While crops and environment cannot be fairly regarded as deterministic, the natural requirements of intensive rice, sugar, and cotton production were found in abundance in the antebellum South. The coastal Carolinas and Georgia had offered prime rice land since the colonial period. In the antebellum years, rice operations became more concentrated into fewer hands while spreading to new acreage. Some areas saw dramatic increases in production—rice output from the North Carolina low country increased by 124 percent from 1849 to 1859. Enslaved rice farmers intimately understood this crop developed by their ancestors. New overseers often learned the business from their charges. Relying on the task system, rice planters required laborers to construct ditches and canals. Parceling out the labor into tasks based on a set area of 5–7 acres epitomized the intersection of concepts of labor, time, and space for enslaved people.
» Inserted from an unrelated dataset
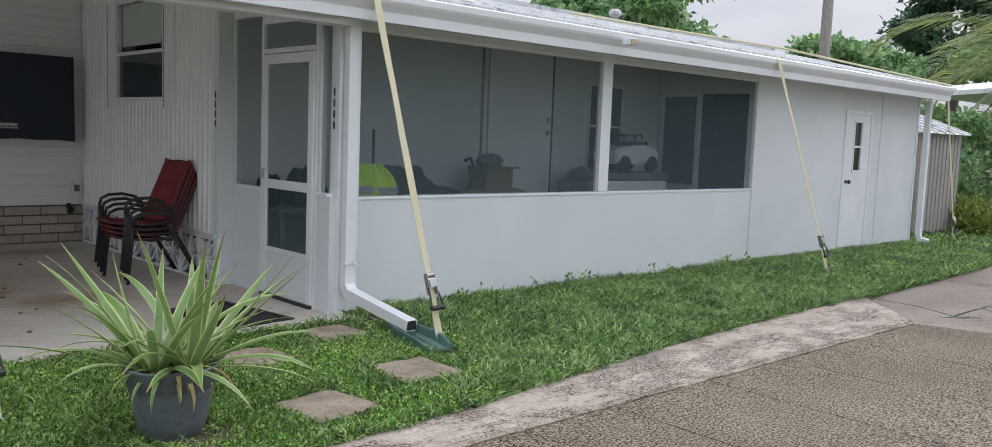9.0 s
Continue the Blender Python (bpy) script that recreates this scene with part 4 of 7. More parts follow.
    lathe(bm, [(0.028, 0), (0.03, 0.008), (0.012, 0.012), (0.012, 0.03), (0.028, 0.042), (0.03, 0.06), (0.018, 0.072)], 14)
    bmesh.ops.transform(bm, matrix=pose(dx0 + 0.13, fy - 0.006, 0.98, 90), verts=bm.verts)
    part("door_knob", bm, M["black_metal"], d2, "dark round knob", smooth=True)
    # corner post
    solo("corner_post", boxes((4.80, 4.99, 6.66, 6.79, -0.05, 2.42), bevel=0.008), M["trim"], "thick white square post at the porch corner", "post", kind="structure")
    # inside of the porch
    inner = thing("wall_porch_inner", (0, 0, 0), "white inner wall of the porch with a plain door", "wall", kind="structure")
    by = 8.42
    part("inner_wall", boxes((4.83, 11.2, by, by + 0.1, 0, 2.62)), M["wall_white"], inner)
    part("inner_door", boxes((7.9, 8.93, by - 0.03, by, 0.45, 2.48), bevel=0.005), M["trim"], inner)
    part("door_edge", boxes((8.935, 8.955, by - 0.032, by - 0.001, 0.45, 2.5)), M["black_metal"], inner, "dark gap at the door's edge")
    part("door_edge", boxes((7.80, 7.83, by - 0.02, by - 0.001, 0.02, 2.5)), M["grey_shed"], inner, "grey joint strip")
    for z in (1.50, 1.65):
        bm = bmesh.new()
        lathe(bm, [(0.032, 0), (0.03, 0.02), (0.02, 0.05)], 12)
        bmesh.ops.transform(bm, matrix=pose(8.86, by - 0.03, z, 90), verts=bm.verts)
        part("lock", bm, M["steel"], inner, "round steel lock")
    bm = boxes((9.62, 10.30, by - 0.02, by - 0.001, 1.05, 1.08), (9.62, 10.30, by - 0.02, by - 0.001, 2.12, 2.15), (9.62, 9.65, by - 0.02, by - 0.001, 1.08, 2.12), (10.27, 10.30, by - 0.02, by - 0.001, 1.08, 2.12), (9.65, 10.27, by - 0.02, by - 0.001, 1.6, 1.63))
    part("window_frame", bm, M["trim"], inner)
    part("pane", boxes((9.65, 10.27, by - 0.008, by - 0.002, 1.08, 2.12)), M["pane"], inner)
    part("end_panel", boxes((11.08, 11.16, 6.92, 8.42, 2.1, 2.42), (11.08, 11.16, 7.76, 8.42, 0.0, 2.1), (11.08, 11.16, 6.9, 6.96, 0.0, 2.1)), M["wall_white"], inner)
    # room shell coloured black so the doorway reads as unlit
    part("store_room", boxes((12.4, 12.45, 6.92, 8.42, 0, 2.42), (11.17, 12.4, 8.38, 8.42, 0, 2.42), (11.17, 12.4, 6.915, 6.95, 0, 2.42), (11.17, 12.45, 6.915, 8.42, 2.42, 2.44)), M["shade_black"], inner, "near-black store room shell, its shade put into the colour")
    part("inner_frame", boxes((11.03, 11.08, 7.70, 7.76, 0, 2.12), (11.03, 11.08, 8.28, 8.34, 0, 2.12), (11.03, 11.08, 7.76, 8.28, 2.06, 2.12), bevel=0.004), M["trim"], inner)
    part("inner_glass", boxes((11.04, 11.05, 7.76, 8.28, 0.9, 2.06)), M["pane"], inner)
    solo("porch_floor", boxes((4.84, 11.08, 6.9, 8.42, -0.02, 0.012)), M["slab"], "grey concrete porch floor", "floor", kind="structure")
    solo("porch_ceiling", boxes((4.84, 11.08, 6.9, 8.42, 2.56, 2.6)), M["ceiling"], "white porch ceiling", "ceiling", kind="structure")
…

All of the work was done by hand except for the pounding, which was performed by mills that relied on the power of the receding tide. When the mills came to be powered by steam, enslaved people traded ditching work for labor harvesting pine to fuel the fire. Mart Stewart’s groundbreaking study of the Georgia coast showcases how enslaved people’s lives and work both shaped and were shaped by the landscape of rice culture. One important aspect of rice culture was the presence of uncultivated interstices that facilitated bondspeople’s autonomy away from sites of production. The landscape, routine, and management practices of their captors facilitated enslaved people’s claim of the bounty of nature for their own benefit—for example, to supplement their diet (Clifton 1985; Dusinberre 1996; Stewart 1996; Carney 2001).